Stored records

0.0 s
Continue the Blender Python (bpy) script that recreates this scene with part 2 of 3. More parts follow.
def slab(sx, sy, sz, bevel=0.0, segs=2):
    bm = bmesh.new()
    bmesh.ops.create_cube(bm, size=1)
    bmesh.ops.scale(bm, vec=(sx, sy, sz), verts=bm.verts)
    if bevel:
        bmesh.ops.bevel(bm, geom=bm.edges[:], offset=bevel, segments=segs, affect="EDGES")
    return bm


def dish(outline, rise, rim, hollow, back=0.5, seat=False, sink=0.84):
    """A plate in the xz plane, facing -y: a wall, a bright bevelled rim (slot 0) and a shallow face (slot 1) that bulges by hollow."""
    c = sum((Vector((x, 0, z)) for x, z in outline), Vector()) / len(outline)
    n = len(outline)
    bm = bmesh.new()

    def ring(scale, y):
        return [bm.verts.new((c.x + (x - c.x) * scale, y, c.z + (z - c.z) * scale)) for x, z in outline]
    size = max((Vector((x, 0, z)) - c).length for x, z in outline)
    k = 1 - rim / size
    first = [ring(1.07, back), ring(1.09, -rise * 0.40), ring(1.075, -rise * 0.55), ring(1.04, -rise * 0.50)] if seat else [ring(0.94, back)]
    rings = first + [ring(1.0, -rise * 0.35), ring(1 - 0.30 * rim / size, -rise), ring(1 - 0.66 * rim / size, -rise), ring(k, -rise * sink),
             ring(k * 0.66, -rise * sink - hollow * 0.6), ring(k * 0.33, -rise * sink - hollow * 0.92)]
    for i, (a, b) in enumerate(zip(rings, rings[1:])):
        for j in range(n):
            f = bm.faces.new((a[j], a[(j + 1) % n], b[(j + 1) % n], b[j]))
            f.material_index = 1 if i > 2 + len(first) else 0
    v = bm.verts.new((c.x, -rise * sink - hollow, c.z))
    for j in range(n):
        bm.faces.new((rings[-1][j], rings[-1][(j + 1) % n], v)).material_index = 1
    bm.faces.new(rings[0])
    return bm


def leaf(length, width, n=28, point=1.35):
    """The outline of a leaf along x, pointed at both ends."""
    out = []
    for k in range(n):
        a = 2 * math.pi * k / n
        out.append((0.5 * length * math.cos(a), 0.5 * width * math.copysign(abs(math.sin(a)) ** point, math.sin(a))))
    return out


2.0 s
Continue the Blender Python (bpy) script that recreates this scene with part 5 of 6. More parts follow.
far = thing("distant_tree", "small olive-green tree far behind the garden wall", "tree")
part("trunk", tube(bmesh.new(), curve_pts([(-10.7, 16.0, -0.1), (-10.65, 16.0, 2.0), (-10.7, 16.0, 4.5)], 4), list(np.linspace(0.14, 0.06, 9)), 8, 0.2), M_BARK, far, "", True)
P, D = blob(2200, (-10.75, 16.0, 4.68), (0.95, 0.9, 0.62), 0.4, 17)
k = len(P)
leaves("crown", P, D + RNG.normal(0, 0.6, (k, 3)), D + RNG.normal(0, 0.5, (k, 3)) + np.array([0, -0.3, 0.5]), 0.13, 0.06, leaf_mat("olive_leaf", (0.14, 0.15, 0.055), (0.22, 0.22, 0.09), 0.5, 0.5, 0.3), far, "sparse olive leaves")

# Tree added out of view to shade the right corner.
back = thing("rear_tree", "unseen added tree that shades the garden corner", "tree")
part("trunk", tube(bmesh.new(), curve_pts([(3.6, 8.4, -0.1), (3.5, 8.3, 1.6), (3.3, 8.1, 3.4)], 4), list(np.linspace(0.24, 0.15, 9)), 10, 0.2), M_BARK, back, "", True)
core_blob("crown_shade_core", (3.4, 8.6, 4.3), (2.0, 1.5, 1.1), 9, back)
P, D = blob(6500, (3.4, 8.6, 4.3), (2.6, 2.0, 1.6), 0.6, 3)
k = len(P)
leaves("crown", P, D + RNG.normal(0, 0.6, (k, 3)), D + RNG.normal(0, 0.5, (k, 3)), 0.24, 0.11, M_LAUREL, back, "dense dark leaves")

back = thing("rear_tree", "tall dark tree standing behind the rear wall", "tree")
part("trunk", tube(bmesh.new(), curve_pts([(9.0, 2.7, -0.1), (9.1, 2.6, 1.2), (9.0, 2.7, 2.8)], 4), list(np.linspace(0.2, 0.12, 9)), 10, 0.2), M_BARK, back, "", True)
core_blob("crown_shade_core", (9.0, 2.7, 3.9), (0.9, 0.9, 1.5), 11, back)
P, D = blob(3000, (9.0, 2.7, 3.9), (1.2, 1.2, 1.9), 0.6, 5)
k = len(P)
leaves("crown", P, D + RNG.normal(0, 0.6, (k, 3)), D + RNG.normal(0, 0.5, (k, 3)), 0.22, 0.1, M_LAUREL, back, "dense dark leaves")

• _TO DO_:
Reproduce the data in its entirety, matching each character.

• _THE COMPLETED TASK_:
0.0 s
Continue the Blender Python (bpy) script that recreates this scene with part 2 of 3. More parts follow.
def slab(sx, sy, sz, bevel=0.0, segs=2):
    bm = bmesh.new()
    bmesh.ops.create_cube(bm, size=1)
    bmesh.ops.scale(bm, vec=(sx, sy, sz), verts=bm.verts)
    if bevel:
        bmesh.ops.bevel(bm, geom=bm.edges[:], offset=bevel, segments=segs, affect="EDGES")
    return bm


def dish(outline, rise, rim, hollow, back=0.5, seat=False, sink=0.84):
    """A plate in the xz plane, facing -y: a wall, a bright bevelled rim (slot 0) and a shallow face (slot 1) that bulges by hollow."""
    c = sum((Vector((x, 0, z)) for x, z in outline), Vector()) / len(outline)
    n = len(outline)
    bm = bmesh.new()

    def ring(scale, y):
        return [bm.verts.new((c.x + (x - c.x) * scale, y, c.z + (z - c.z) * scale)) for x, z in outline]
    size = max((Vector((x, 0, z)) - c).length for x, z in outline)
    k = 1 - rim / size
    first = [ring(1.07, back), ring(1.09, -rise * 0.40), ring(1.075, -rise * 0.55), ring(1.04, -rise * 0.50)] if seat else [ring(0.94, back)]
    rings = first + [ring(1.0, -rise * 0.35), ring(1 - 0.30 * rim / size, -rise), ring(1 - 0.66 * rim / size, -rise), ring(k, -rise * sink),
             ring(k * 0.66, -rise * sink - hollow * 0.6), ring(k * 0.33, -rise * sink - hollow * 0.92)]
    for i, (a, b) in enumerate(zip(rings, rings[1:])):
        for j in range(n):
            f = bm.faces.new((a[j], a[(j + 1) % n], b[(j + 1) % n], b[j]))
            f.material_index = 1 if i > 2 + len(first) else 0
    v = bm.verts.new((c.x, -rise * sink - hollow, c.z))
    for j in range(n):
        bm.faces.new((rings[-1][j], rings[-1][(j + 1) % n], v)).material_index = 1
    bm.faces.new(rings[0])
    return bm


def leaf(length, width, n=28, point=1.35):
    """The outline of a leaf along x, pointed at both ends."""
    out = []
    for k in range(n):
        a = 2 * math.pi * k / n
        out.append((0.5 * length * math.cos(a), 0.5 * width * math.copysign(abs(math.sin(a)) ** point, math.sin(a))))
    return out


2.0 s
Continue the Blender Python (bpy) script that recreates this scene with part 5 of 6. More parts follow.
far = thing("distant_tree", "small olive-green tree far behind the garden wall", "tree")
part("trunk", tube(bmesh.new(), curve_pts([(-10.7, 16.0, -0.1), (-10.65, 16.0, 2.0), (-10.7, 16.0, 4.5)], 4), list(np.linspace(0.14, 0.06, 9)), 8, 0.2), M_BARK, far, "", True)
P, D = blob(2200, (-10.75, 16.0, 4.68), (0.95, 0.9, 0.62), 0.4, 17)
k = len(P)
leaves("crown", P, D + RNG.normal(0, 0.6, (k, 3)), D + RNG.normal(0, 0.5, (k, 3)) + np.array([0, -0.3, 0.5]), 0.13, 0.06, leaf_mat("olive_leaf", (0.14, 0.15, 0.055), (0.22, 0.22, 0.09), 0.5, 0.5, 0.3), far, "sparse olive leaves")

# Tree added out of view to shade the right corner.
back = thing("rear_tree", "unseen added tree that shades the garden corner", "tree")
part("trunk", tube(bmesh.new(), curve_pts([(3.6, 8.4, -0.1), (3.5, 8.3, 1.6), (3.3, 8.1, 3.4)], 4), list(np.linspace(0.24, 0.15, 9)), 10, 0.2), M_BARK, back, "", True)
core_blob("crown_shade_core", (3.4, 8.6, 4.3), (2.0, 1.5, 1.1), 9, back)
P, D = blob(6500, (3.4, 8.6, 4.3), (2.6, 2.0, 1.6), 0.6, 3)
k = len(P)
leaves("crown", P, D + RNG.normal(0, 0.6, (k, 3)), D + RNG.normal(0, 0.5, (k, 3)), 0.24, 0.11, M_LAUREL, back, "dense dark leaves")

back = thing("rear_tree", "tall dark tree standing behind the rear wall", "tree")
part("trunk", tube(bmesh.new(), curve_pts([(9.0, 2.7, -0.1), (9.1, 2.6, 1.2), (9.0, 2.7, 2.8)], 4), list(np.linspace(0.2, 0.12, 9)), 10, 0.2), M_BARK, back, "", True)
core_blob("crown_shade_core", (9.0, 2.7, 3.9), (0.9, 0.9, 1.5), 11, back)
P, D = blob(3000, (9.0, 2.7, 3.9), (1.2, 1.2, 1.9), 0.6, 5)
k = len(P)
leaves("crown", P, D + RNG.normal(0, 0.6, (k, 3)), D + RNG.normal(0, 0.5, (k, 3)), 0.22, 0.1, M_LAUREL, back, "dense dark leaves")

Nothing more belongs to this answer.